Give back every line exactly as it appears, pictures excluded.
########################################
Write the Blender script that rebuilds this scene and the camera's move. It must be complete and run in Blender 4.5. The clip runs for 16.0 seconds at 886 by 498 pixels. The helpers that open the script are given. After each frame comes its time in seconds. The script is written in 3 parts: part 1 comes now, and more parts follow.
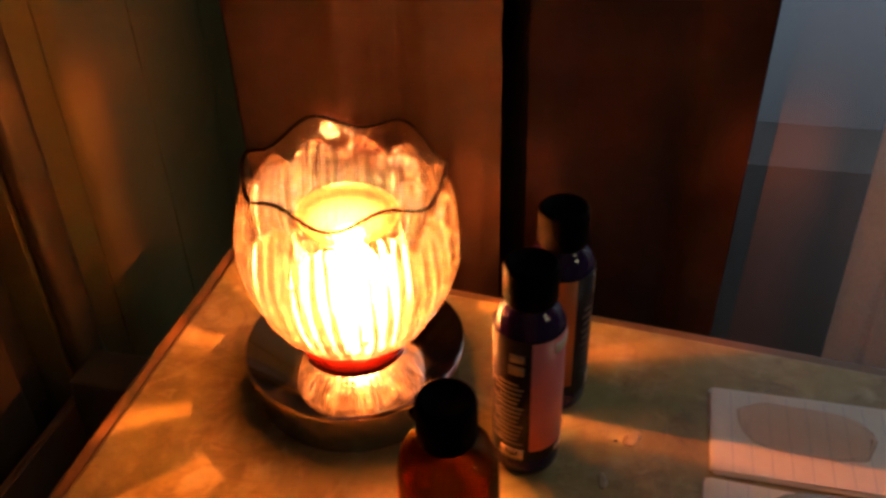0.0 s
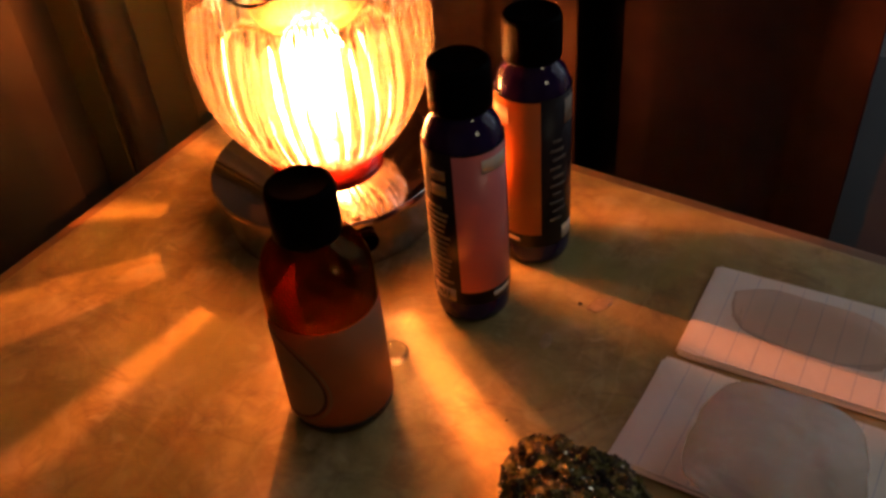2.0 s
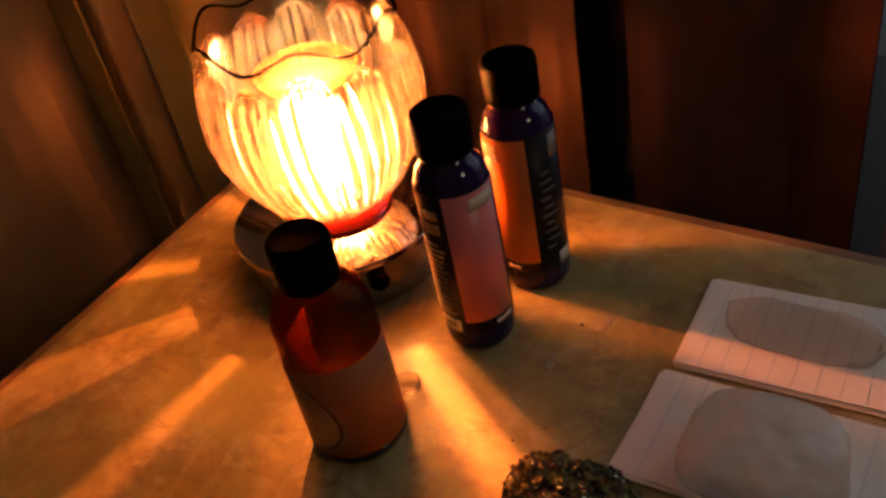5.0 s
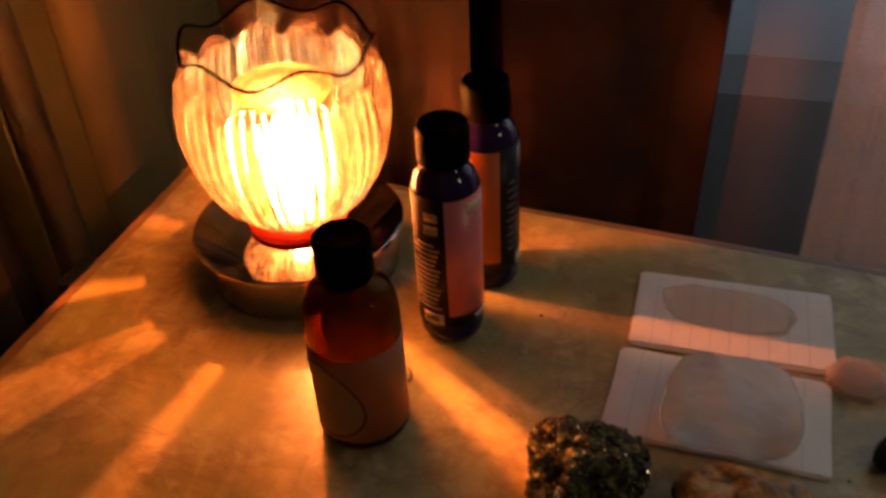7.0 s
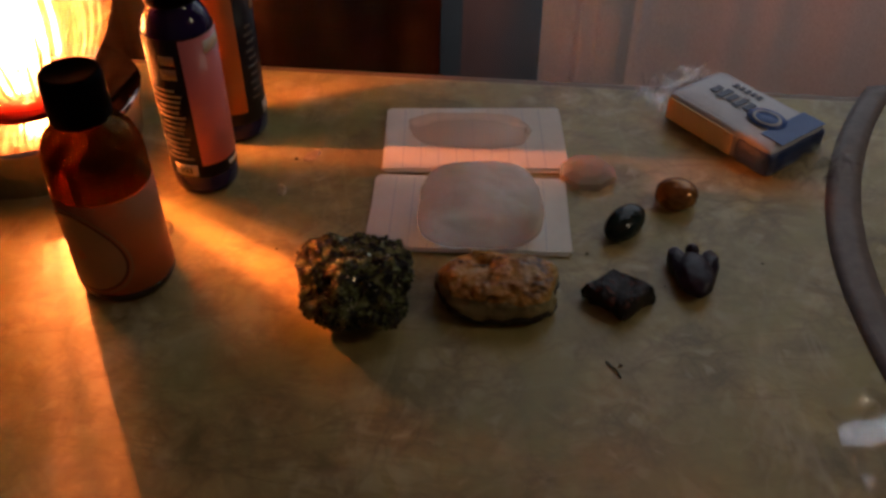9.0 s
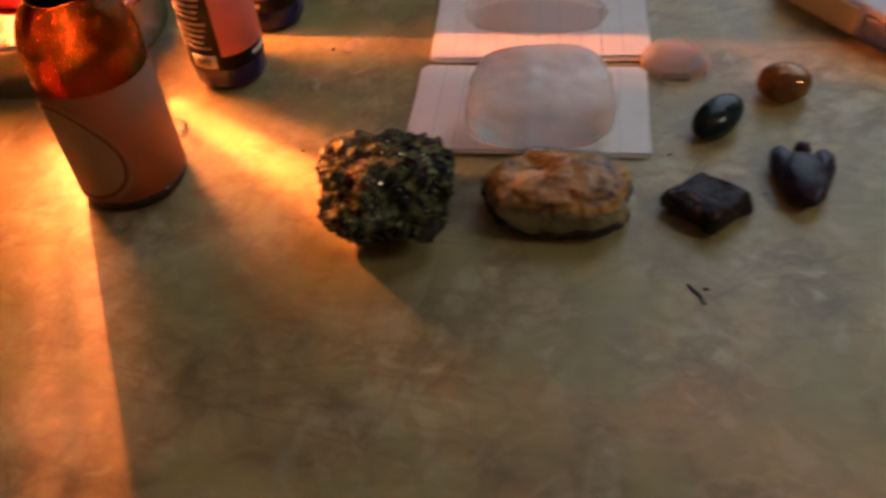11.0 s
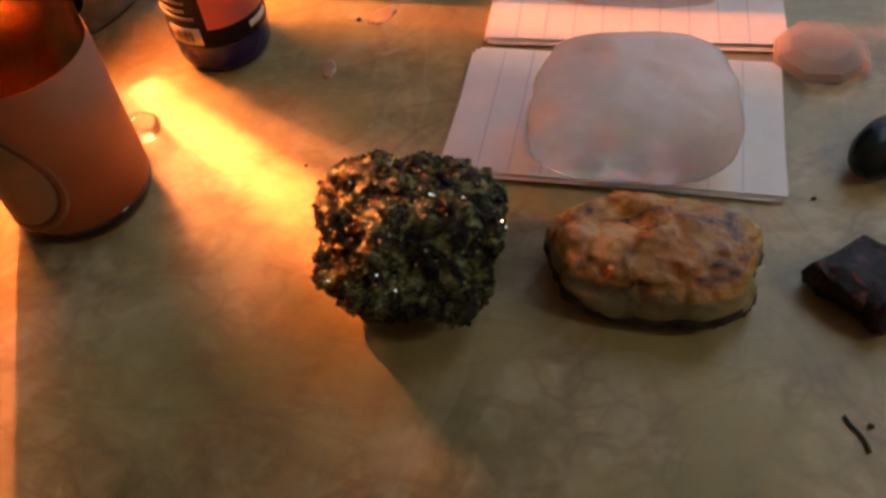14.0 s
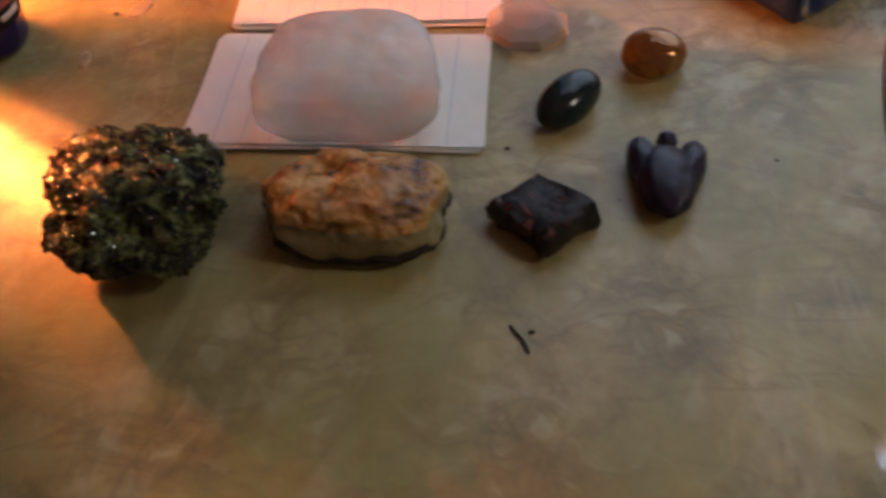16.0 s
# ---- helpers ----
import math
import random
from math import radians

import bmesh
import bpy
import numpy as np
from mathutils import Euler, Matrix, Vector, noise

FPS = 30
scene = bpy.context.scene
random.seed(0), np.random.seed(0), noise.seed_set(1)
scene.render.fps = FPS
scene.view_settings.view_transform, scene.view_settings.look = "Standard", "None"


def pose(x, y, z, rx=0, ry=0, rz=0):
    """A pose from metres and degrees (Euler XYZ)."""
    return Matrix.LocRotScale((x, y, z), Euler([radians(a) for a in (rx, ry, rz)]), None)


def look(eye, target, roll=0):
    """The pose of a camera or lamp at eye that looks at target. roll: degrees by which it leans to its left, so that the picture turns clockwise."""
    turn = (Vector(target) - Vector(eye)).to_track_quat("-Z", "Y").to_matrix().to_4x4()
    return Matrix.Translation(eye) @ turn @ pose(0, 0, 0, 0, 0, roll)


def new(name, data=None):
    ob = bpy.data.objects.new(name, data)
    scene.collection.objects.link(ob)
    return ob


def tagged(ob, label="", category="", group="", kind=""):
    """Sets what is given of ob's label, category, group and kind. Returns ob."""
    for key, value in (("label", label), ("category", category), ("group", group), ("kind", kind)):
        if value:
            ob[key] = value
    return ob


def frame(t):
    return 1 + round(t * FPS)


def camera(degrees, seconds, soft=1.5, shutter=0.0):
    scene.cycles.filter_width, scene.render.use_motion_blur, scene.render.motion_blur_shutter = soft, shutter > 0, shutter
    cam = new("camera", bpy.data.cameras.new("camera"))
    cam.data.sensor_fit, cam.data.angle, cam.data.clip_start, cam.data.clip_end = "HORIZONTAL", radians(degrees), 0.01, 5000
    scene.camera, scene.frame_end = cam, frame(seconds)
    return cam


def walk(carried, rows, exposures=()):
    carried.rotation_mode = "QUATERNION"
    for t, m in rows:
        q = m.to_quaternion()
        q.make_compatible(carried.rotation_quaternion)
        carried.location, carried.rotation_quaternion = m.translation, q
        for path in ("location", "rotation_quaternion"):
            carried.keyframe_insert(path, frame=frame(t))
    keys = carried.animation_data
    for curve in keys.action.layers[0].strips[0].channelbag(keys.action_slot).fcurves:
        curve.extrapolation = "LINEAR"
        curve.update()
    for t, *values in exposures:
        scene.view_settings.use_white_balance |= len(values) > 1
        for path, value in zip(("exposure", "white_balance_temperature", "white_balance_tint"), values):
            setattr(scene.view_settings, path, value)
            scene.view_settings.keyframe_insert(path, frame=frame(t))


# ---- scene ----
cam = camera(52.0, 16.0, soft=2.9, shutter=0.5)
PATH = [
    (0, (-0.0691, -0.4238, 1.2156), (-0.2733, 0.3657, 0.6369), -2.02),
    (0.5, (-0.0228, -0.3942, 1.2020), (-0.2436, 0.3907, 0.6232), -1.43),
    (1, (0.0288, -0.3737, 1.1680), (-0.2670, 0.3868, 0.5900), -1.63),
    (1.5, (0.0642, -0.3570, 1.1408), (-0.3096, 0.3402, 0.5290), -2.37),
    (2, (0.0796, -0.3541, 1.1146), (-0.3422, 0.3008, 0.4875), -5.44),
    (2.5, (0.1083, -0.3529, 1.1010), (-0.3507, 0.2950, 0.4930), -9.79),
    (3, (0.1306, -0.3546, 1.1014), (-0.3498, 0.2821, 0.4982), -11.67),
    (3.5, (0.1344, -0.3411, 1.0986), (-0.3937, 0.2789, 0.5184), -14.07),
    (3.7, (0.1442, -0.3348, 1.1068), (-0.3931, 0.2772, 0.5265), -15.12),
    (6, (0.0764, -0.3941, 1.1481), (-0.3338, 0.2975, 0.5535), -7.68),
    (6.5, (0.0461, -0.4206, 1.1632), (-0.3114, 0.3077, 0.5786), -5.08),
    (7, (0.0241, -0.4640, 1.1654), (-0.2323, 0.3019, 0.5758), -3.41),
    (7.5, (-0.0195, -0.4869, 1.1656), (-0.1555, 0.2988, 0.5621), -1.02),
    (8, (-0.0382, -0.5000, 1.1613), (-0.0775, 0.2699, 0.5243), 0.35),
    (8.5, (0.0115, -0.5049, 1.1420), (0.0035, 0.2524, 0.4890), 0.16),
    (8.7, (0.0257, -0.5130, 1.1359), (0.0249, 0.2424, 0.4806), 0.30),
    (10.8, (0.0800, -0.4728, 1.0648), (-0.0256, 0.2363, 0.3676), -5.44),
    (11, (0.0664, -0.4553, 1.0602), (-0.0481, 0.2356, 0.3463), -6.05),
    (11.5, (0.0160, -0.4287, 1.0544), (-0.1101, 0.2397, 0.3213), -6.47),
    (12, (-0.0002, -0.4024, 1.0518), (-0.1030, 0.2366, 0.2896), -5.33),
    (12.5, (0.0282, -0.3513, 1.0182), (-0.1252, 0.2691, 0.2491), -7.28),
    (13, (0.0395, -0.3370, 1.0045), (-0.1259, 0.2730, 0.2295), -7.76),
    (13.5, (0.0494, -0.3271, 1.0059), (-0.1270, 0.2886, 0.2379), -8.22),
    (14, (0.0546, -0.3286, 1.0037), (-0.1204, 0.2951, 0.2419), -8.15),
    (14.5, (0.0705, -0.3378, 1.0166), (-0.0591, 0.2913, 0.2501), -6.62),
    (15, (0.0979, -0.3440, 1.0097), (-0.0195, 0.3007, 0.2544), -6.84),
    (15.5, (0.1077, -0.3496, 1.0089), (-0.0028, 0.2954, 0.2527), -6.81),
    (16, (0.1275, -0.3622, 1.0107), (0.0588, 0.2849, 0.2514), -4.74),
]
walk(cam, [(t, look(eye, target, roll)) for t, eye, target, roll in PATH],
     exposures=[(0, 0.05, 6900, 12), (1.5, 0.0, 6900, 12), (2.5, -0.1, 7000, 14), (3.7, -0.1, 7000, 14), (6.5, 0.05, 7000, 14), (8.0, -0.05, 7100, 14), (8.7, 0.1, 6900, 14),
                (10.8, 1.1, 5900, 10), (11.5, 1.35, 6000, 10), (12.2, 1.05, 6300, 12), (13.5, 1.27, 6100, 14), (14.5, 1.32, 5900, 13), (15.0, 1.22, 5900, 13), (16.0, 1.43, 5800, 11)])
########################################
### Response to the exercise
Write the Blender script that rebuilds this scene and the camera's move. It must be complete and run in Blender 4.5. The clip runs for 16.0 seconds at 886 by 498 pixels. The helpers that open the script are given. After each frame comes its time in seconds. The script is written in 3 parts: part 1 comes now, and more parts follow.
0.0 s
2.0 s
5.0 s
7.0 s
9.0 s
11.0 s
14.0 s
16.0 s
# ---- helpers ----
import math
import random
from math import radians

import bmesh
import bpy
import numpy as np
from mathutils import Euler, Matrix, Vector, noise

FPS = 30
scene = bpy.context.scene
random.seed(0), np.random.seed(0), noise.seed_set(1)
scene.render.fps = FPS
scene.view_settings.view_transform, scene.view_settings.look = "Standard", "None"


def pose(x, y, z, rx=0, ry=0, rz=0):
    """A pose from metres and degrees (Euler XYZ)."""
    return Matrix.LocRotScale((x, y, z), Euler([radians(a) for a in (rx, ry, rz)]), None)


def look(eye, target, roll=0):
    """The pose of a camera or lamp at eye that looks at target. roll: degrees by which it leans to its left, so that the picture turns clockwise."""
    turn = (Vector(target) - Vector(eye)).to_track_quat("-Z", "Y").to_matrix().to_4x4()
    return Matrix.Translation(eye) @ turn @ pose(0, 0, 0, 0, 0, roll)


def new(name, data=None):
    ob = bpy.data.objects.new(name, data)
    scene.collection.objects.link(ob)
    return ob


def tagged(ob, label="", category="", group="", kind=""):
    """Sets what is given of ob's label, category, group and kind. Returns ob."""
    for key, value in (("label", label), ("category", category), ("group", group), ("kind", kind)):
        if value:
            ob[key] = value
    return ob


def frame(t):
    return 1 + round(t * FPS)


def camera(degrees, seconds, soft=1.5, shutter=0.0):
    scene.cycles.filter_width, scene.render.use_motion_blur, scene.render.motion_blur_shutter = soft, shutter > 0, shutter
    cam = new("camera", bpy.data.cameras.new("camera"))
    cam.data.sensor_fit, cam.data.angle, cam.data.clip_start, cam.data.clip_end = "HORIZONTAL", radians(degrees), 0.01, 5000
    scene.camera, scene.frame_end = cam, frame(seconds)
    return cam


def walk(carried, rows, exposures=()):
    carried.rotation_mode = "QUATERNION"
    for t, m in rows:
        q = m.to_quaternion()
        q.make_compatible(carried.rotation_quaternion)
        carried.location, carried.rotation_quaternion = m.translation, q
        for path in ("location", "rotation_quaternion"):
            carried.keyframe_insert(path, frame=frame(t))
    keys = carried.animation_data
    for curve in keys.action.layers[0].strips[0].channelbag(keys.action_slot).fcurves:
        curve.extrapolation = "LINEAR"
        curve.update()
    for t, *values in exposures:
        scene.view_settings.use_white_balance |= len(values) > 1
        for path, value in zip(("exposure", "white_balance_temperature", "white_balance_tint"), values):
            setattr(scene.view_settings, path, value)
            scene.view_settings.keyframe_insert(path, frame=frame(t))


# ---- scene ----
cam = camera(52.0, 16.0, soft=2.9, shutter=0.5)
PATH = [
    (0, (-0.0691, -0.4238, 1.2156), (-0.2733, 0.3657, 0.6369), -2.02),
    (0.5, (-0.0228, -0.3942, 1.2020), (-0.2436, 0.3907, 0.6232), -1.43),
    (1, (0.0288, -0.3737, 1.1680), (-0.2670, 0.3868, 0.5900), -1.63),
    (1.5, (0.0642, -0.3570, 1.1408), (-0.3096, 0.3402, 0.5290), -2.37),
    (2, (0.0796, -0.3541, 1.1146), (-0.3422, 0.3008, 0.4875), -5.44),
    (2.5, (0.1083, -0.3529, 1.1010), (-0.3507, 0.2950, 0.4930), -9.79),
    (3, (0.1306, -0.3546, 1.1014), (-0.3498, 0.2821, 0.4982), -11.67),
    (3.5, (0.1344, -0.3411, 1.0986), (-0.3937, 0.2789, 0.5184), -14.07),
    (3.7, (0.1442, -0.3348, 1.1068), (-0.3931, 0.2772, 0.5265), -15.12),
    (6, (0.0764, -0.3941, 1.1481), (-0.3338, 0.2975, 0.5535), -7.68),
    (6.5, (0.0461, -0.4206, 1.1632), (-0.3114, 0.3077, 0.5786), -5.08),
    (7, (0.0241, -0.4640, 1.1654), (-0.2323, 0.3019, 0.5758), -3.41),
    (7.5, (-0.0195, -0.4869, 1.1656), (-0.1555, 0.2988, 0.5621), -1.02),
    (8, (-0.0382, -0.5000, 1.1613), (-0.0775, 0.2699, 0.5243), 0.35),
    (8.5, (0.0115, -0.5049, 1.1420), (0.0035, 0.2524, 0.4890), 0.16),
    (8.7, (0.0257, -0.5130, 1.1359), (0.0249, 0.2424, 0.4806), 0.30),
    (10.8, (0.0800, -0.4728, 1.0648), (-0.0256, 0.2363, 0.3676), -5.44),
    (11, (0.0664, -0.4553, 1.0602), (-0.0481, 0.2356, 0.3463), -6.05),
    (11.5, (0.0160, -0.4287, 1.0544), (-0.1101, 0.2397, 0.3213), -6.47),
    (12, (-0.0002, -0.4024, 1.0518), (-0.1030, 0.2366, 0.2896), -5.33),
    (12.5, (0.0282, -0.3513, 1.0182), (-0.1252, 0.2691, 0.2491), -7.28),
    (13, (0.0395, -0.3370, 1.0045), (-0.1259, 0.2730, 0.2295), -7.76),
    (13.5, (0.0494, -0.3271, 1.0059), (-0.1270, 0.2886, 0.2379), -8.22),
    (14, (0.0546, -0.3286, 1.0037), (-0.1204, 0.2951, 0.2419), -8.15),
    (14.5, (0.0705, -0.3378, 1.0166), (-0.0591, 0.2913, 0.2501), -6.62),
    (15, (0.0979, -0.3440, 1.0097), (-0.0195, 0.3007, 0.2544), -6.84),
    (15.5, (0.1077, -0.3496, 1.0089), (-0.0028, 0.2954, 0.2527), -6.81),
    (16, (0.1275, -0.3622, 1.0107), (0.0588, 0.2849, 0.2514), -4.74),
]
walk(cam, [(t, look(eye, target, roll)) for t, eye, target, roll in PATH],
     exposures=[(0, 0.05, 6900, 12), (1.5, 0.0, 6900, 12), (2.5, -0.1, 7000, 14), (3.7, -0.1, 7000, 14), (6.5, 0.05, 7000, 14), (8.0, -0.05, 7100, 14), (8.7, 0.1, 6900, 14),
                (10.8, 1.1, 5900, 10), (11.5, 1.35, 6000, 10), (12.2, 1.05, 6300, 12), (13.5, 1.27, 6100, 14), (14.5, 1.32, 5900, 13), (15.0, 1.22, 5900, 13), (16.0, 1.43, 5800, 11)])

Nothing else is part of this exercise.